Shares in megasaurus social network Facebook have slumped to £12.64 a share, the lowest price since the site floated on the stock market. It comes as investors are allowed to sell stock perviously “locked up”; this means 271 million shares will be made available. Another 243 million shares will become available in October, and 1.2 billion in November; Mark Zuckerberg, the site’s founder, is obliged to hold on to his shares until November.

The site has been trying to find ways to monetise its users – and one way may be by allowing companies to advertise directly to people on their news feeds. The BBC reported that other technology companies have seen share prices fall after the expiration of a lock-up period: Linkedin shares dropped 7 per cent; Groupon fell 10 per cent. The Financial Times reported that Facebook is the worst performing company on both the S&P 500 and Nasdaq 100. The company was floated at $100 billion when listed; it’s now worth a mere $43 billion.

“It is early days still after Facebook floated – those expecting a quick windfall have been disappointed but Facebook are in for the long haul as brands should be,” said Paul Armstrong of media agency Mindshare UK, quoted on Sky News.

Are people convinced by Facebook?

Steve Place, an analyst at investingwithoptions.com, said, quoted on Sky News, that investors might hold on to their shares, hoping that they will soon rebound. Yet most believe that Facebook is encountering difficulties in coming up with ways to successfully make money out of its users. “Facebook itself has had troubles in providing … assurances that it can monetise itself and generate strong earnings,” said JJ Kinahan, chief derivatives strategist at TD Ameritrade. “Not a lot of people are convinced.”

There’s more trouble to come

You ain’t seen nothing yet, said Brian Wieser, an analyst at Pivotal Research Group, quoted on The Financial Times. When the shares become available in November: “How they manage through that is the big deal.”

And yet – Facebook is profitable

Rebecca Greenfield on The Atlantic Wire said that not everyone thinks it’s a bad thing for Facebook. It’s already lost a lot of its value. The price that shares are at is currently the same that some people thought they should be when it first went public. And it looks like shareholders have faith in the long-term value of the shares, too – it does have $10 billion in liquid assets, after all. She quoted Somini Sengupta of the New York Times, who said: “Facebook is profitable, it keeps its nearly one billion users glued to their screens longer than any other Internet site, and it is aggressively experimenting with new ways to drum up advertising.”

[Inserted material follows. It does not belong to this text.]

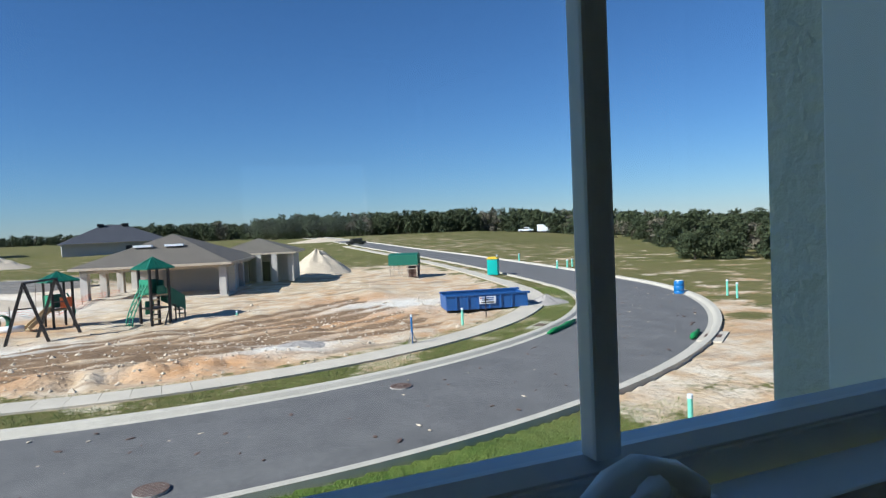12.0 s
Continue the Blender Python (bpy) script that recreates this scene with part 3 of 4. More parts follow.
def lateral(x, y):
    """Signed distance from the road's middle, positive towards the building plot."""
    x, y = np.atleast_1d(x), np.atleast_1d(y)
    out = np.empty(len(x))
    for i in range(0, len(x), 4000):
        dx, dy = x[i:i + 4000, None] - ROAD[None, :, 0], y[i:i + 4000, None] - ROAD[None, :, 1]
        k = np.argmin(dx * dx + dy * dy, axis=1)
        j = np.arange(len(k))
        out[i:i + 4000] = -dx[j, k] * np.sin(ROAD[k, 2]) + dy[j, k] * np.cos(ROAD[k, 2])
        far = np.hypot(dx[j, k], dy[j, k])
        out[i:i + 4000] = np.where(np.abs(out[i:i + 4000]) < far - 1.0, np.sign(out[i:i + 4000] + 1e-9) * far, out[i:i + 4000])
    return out


def step(v, a, b):
    t = np.clip((v - a) / (b - a), 0, 1)
    return t * t * (3 - 2 * t)


def lumps(x, y, scale, seed):
    """Smooth value noise for arrays."""
    r = np.random.default_rng(seed)
    g = r.random((64, 64))
    u, w = x / scale + 1000, y / scale + 1000
    i, j = np.floor(u).astype(int), np.floor(w).astype(int)
    fu, fw = u - i, w - j
    fu, fw = fu * fu * (3 - 2 * fu), fw * fw * (3 - 2 * fw)
    def at(a, b):
        return g[a % 64, b % 64]
    return (at(i, j) * (1 - fu) + at(i + 1, j) * fu) * (1 - fw) + (at(i, j + 1) * (1 - fu) + at(i + 1, j + 1) * fu) * fw - 0.5


def tracks(x, y):
    """Wheel tracks that sweep across the plot, in pairs."""
    t = np.zeros_like(x)
    for base, slope, bend in ((27.0, .18, .012), (29.2, .26, .014), (30.6, .22, .011), (33.5, .42, .010), (25.8, .10, .010)):
        for k in (0, 1.7):
            d = (y - (base + slope * x + bend * x * x + k + .5 * np.sin(x * .35 + base))) / (1 + abs(slope))
            t = np.maximum(t, np.exp(-(d / .34) ** 2) * (x > -16) * (x < 13))
    return t


def height(x, y, lat=None):
    x, y = np.atleast_1d(np.asarray(x, float)), np.atleast_1d(np.asarray(y, float))
    lat = lateral(x, y) if lat is None else lat
    r = np.hypot(x, y)
    az = np.degrees(np.arctan2(x, y))
    z = GZ + 2.1 * step(r, 65, 235) * (1 - step(az, 24, 38))
    z = z + 1.0 * step(y, 70.2, 71.2) * (1 - step(x, -7, -2))
    plot = step(lat, 6.8, 8.5) * (1 - step(r, 100, 160))
    z = z + plot * (0.42 * lumps(x, y, 7.0, 1) + 0.24 * lumps(x, y, 2.1, 2) + 0.16 * lumps(x, y, 0.8, 3) - 0.05)
    other = step(-lat, 3.9, 6.0) * step(r, 9, 14) * (1 - step(r, 100, 160))
    z = z + other * (0.15 * lumps(x, y, 5.0, 4) + 0.06 * lumps(x, y, 1.2, 5) - 0.03)
    z = z - 0.07 * tracks(x, y) * plot
    rough = np.exp(-((x + 0.5) / 5.0) ** 2 - ((y - 24.3) / 1.3) ** 2)
    z = z + plot * rough * (0.5 * lumps(x, y, 0.9, 11) + 0.35 * lumps(x, y, 0.45, 12) + 0.1)
    z = z - 0.10 * (np.abs(lat) < 3.5) * 1.0 + 0.05 * ((lat > 3.6) & (lat < 6.8))
    return z


def hz(x, y):
    return float(height(x, y)[0])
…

 What it will mean for brands – and users

Steve Richards on The Drum looked at what it meant for brands – do companies want to advertise to users on their newsfeeds? It “might upset some users, but it’s not really surprising.” What’s likely to happen is that current Facebook strategies will become defunct; but if brands with no followers can target people directly without people “liking” them, then it’s what people call a game changer. But that doesn’t mean it’s a “holy grail” – the ads will still need “considerable targeting.” And of course, brands won’t want “to throw adverts at users” – they still need to consider that they must be “relevant and compelling.” Richards suggested that there will be a “backlash.” Newsfeeds are seen as “a private space.” But whatever happens, there will be “more moves to make brands increasingly visible in the coming months.”